-- Information supplied start --
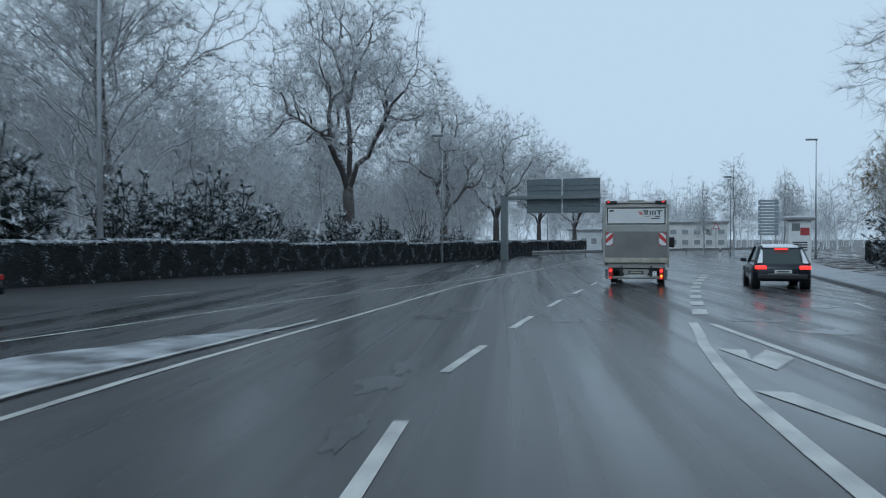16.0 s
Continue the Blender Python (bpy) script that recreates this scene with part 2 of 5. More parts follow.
M_ASPHALT = wet_asphalt()
M_PAINT = material("road_paint", (0.56, 0.55, 0.51), 0.38, 0, 0.4, 1.6, 24, 0.05, second=(0.3, 0.29, 0.275), amount=0.45)
M_SNOW = material("snow", (0.86, 0.87, 0.9), 0.75, 0, 0.12, 1.2, 18, 0.5, 0.3, second=(0.74, 0.75, 0.78), amount=0.4, depth=0.05)
M_FLOOR = material("forest_floor", (0.62, 0.62, 0.63), 0.9, 0, 0.3, 1.1, 14, 0.6, 0.2, second=(0.045, 0.036, 0.03), amount=0.56, depth=0.06)
M_CONCRETE = material("concrete", (0.3, 0.3, 0.3), 0.8, 0, 0.2, 0.8, 25, 0.15, second=(0.22, 0.22, 0.225), amount=0.5)
# Deck concrete, lightened to stand in for light bounced off the snow.
M_SOFFIT = material("bounce_bright_soffit_concrete", (0.5, 0.51, 0.53), 0.8, 0, 0.2, 0.8, 25, 0.15, second=(0.42, 0.43, 0.45), amount=0.5)
M_FASCIA = material("fascia_concrete", (0.36, 0.37, 0.37), 0.8, 0, 0.2, 0.6, 25, 0.15, second=(0.27, 0.28, 0.29), amount=0.5)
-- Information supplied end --
> **Brief**: Starting at the line that contains "Continue the Blender", retype each line through the end of the listing above and nothing else.

> **Answer to the problem**:
Continue the Blender Python (bpy) script that recreates this scene with part 2 of 5. More parts follow.
M_ASPHALT = wet_asphalt()
M_PAINT = material("road_paint", (0.56, 0.55, 0.51), 0.38, 0, 0.4, 1.6, 24, 0.05, second=(0.3, 0.29, 0.275), amount=0.45)
M_SNOW = material("snow", (0.86, 0.87, 0.9), 0.75, 0, 0.12, 1.2, 18, 0.5, 0.3, second=(0.74, 0.75, 0.78), amount=0.4, depth=0.05)
M_FLOOR = material("forest_floor", (0.62, 0.62, 0.63), 0.9, 0, 0.3, 1.1, 14, 0.6, 0.2, second=(0.045, 0.036, 0.03), amount=0.56, depth=0.06)
M_CONCRETE = material("concrete", (0.3, 0.3, 0.3), 0.8, 0, 0.2, 0.8, 25, 0.15, second=(0.22, 0.22, 0.225), amount=0.5)
# Deck concrete, lightened to stand in for light bounced off the snow.
M_SOFFIT = material("bounce_bright_soffit_concrete", (0.5, 0.51, 0.53), 0.8, 0, 0.2, 0.8, 25, 0.15, second=(0.42, 0.43, 0.45), amount=0.5)
M_FASCIA = material("fascia_concrete", (0.36, 0.37, 0.37), 0.8, 0, 0.2, 0.6, 25, 0.15, second=(0.27, 0.28, 0.29), amount=0.5)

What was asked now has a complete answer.